After all, although "spontaneous creation" brought about by the laws of gravity sounds like a credible scientific theory, I have to ask the obvious question: Who created the laws of gravity?
In response to: Hurricane Earl Rips Cape
Just before Earl made landfall I finally located my hurricane survival guidebook which helped me get through Hurricane Bob back in 1991. Of course, by hurricane survival guidebook I'm referring to Old Mr. Boston - Deluxe Official Bartender's Guide (1972 edition).
Under the guide's "Equipment" section is a handy listing of necessary survival gear to have on hand when any big storm approaches the coast. It reads: "Here is a sensible list of basic, serviceable items...A jigger measure, a sturdy mixing glass or shaker, a glass stirring rod, a bar strainer, a teaspoon or set of measuring spoons, a corkscrew, a bottle opener, a pairing knife, a vacuum-type ice bucket with tongs, a wooden muddler, a lemon-lime squeezer...". Thank God for the lemon-lime squeezer - I don't know what I would have done without it.

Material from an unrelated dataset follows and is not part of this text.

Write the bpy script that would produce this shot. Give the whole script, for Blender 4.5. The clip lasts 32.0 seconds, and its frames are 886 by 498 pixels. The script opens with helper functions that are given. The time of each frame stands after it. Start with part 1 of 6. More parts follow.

Of course, in any hurricane it is important to have plenty of ice on hand. As "Mr. Boston" states: "Use plenty of ice. Whether cubed, cracked, crushed or shaved, all ice should be fresh, crystal-clear and free of any taste."
In response to: The Great Recession Papers
In recent months I've befriended a family of slugs living beneath my front steps. They make their appearance in the early morning as I'm heading out for my walk. I have to be careful not to step on them along the front walk. They're very quiet, not like those pesky squirrels!
I admit, squirrels are my favorite. They're like outdoor pets that I don't have to feed, or walk, or clip their toenails, or bathe, or take to the vet, or worry about when I go away on vacation. One of my neighbors caught me exchanging chirping noises with a squirrel the other day -- kind of embarrassing ... for the squirrel, that is.
In response to: God in Pastel
Back at Stoneycliff College, a former religious studies classmate of mine caused quite a ruckus one night at the college pub when he argued that God was actually a giant squirrel. Other religious studies students who were in attendance that night claimed that the "giant squirrel" theory was simply preposterous. Days later, a debate was held in the lecture hall where my classmate presented his argument that God took the form of a giant squirrel. The head of the theological studies department then argued that God was a being of indeterminate height and weight with a long white flowing beard. In his rebuttal, my classmate cited the uncertainty principle, stating that like the uncertainty that exists between both the position and the momentum of a quantum particle, we cannot know both the nature and the mind of God. Stumped, and hungry since the debate lasted well past lunchtime, the theologians threw up their hands and agreed that God could take the shape of a "giant squirrel."
In response to: God in Pastel
Question: Does God exist?
Recently I had the opportunity to visit a number of Italian basilicas and cathedrals and churches in Rome, Naples, Pompeii, and Pozzuoli -- from St. Peter's Basilica to St. Pietro in Vincoli to Santa Maria Maggiore to the cathedral at Catacomba di Domitilla -- and I have come to the conclusion that God does exist. He's just very, very shy.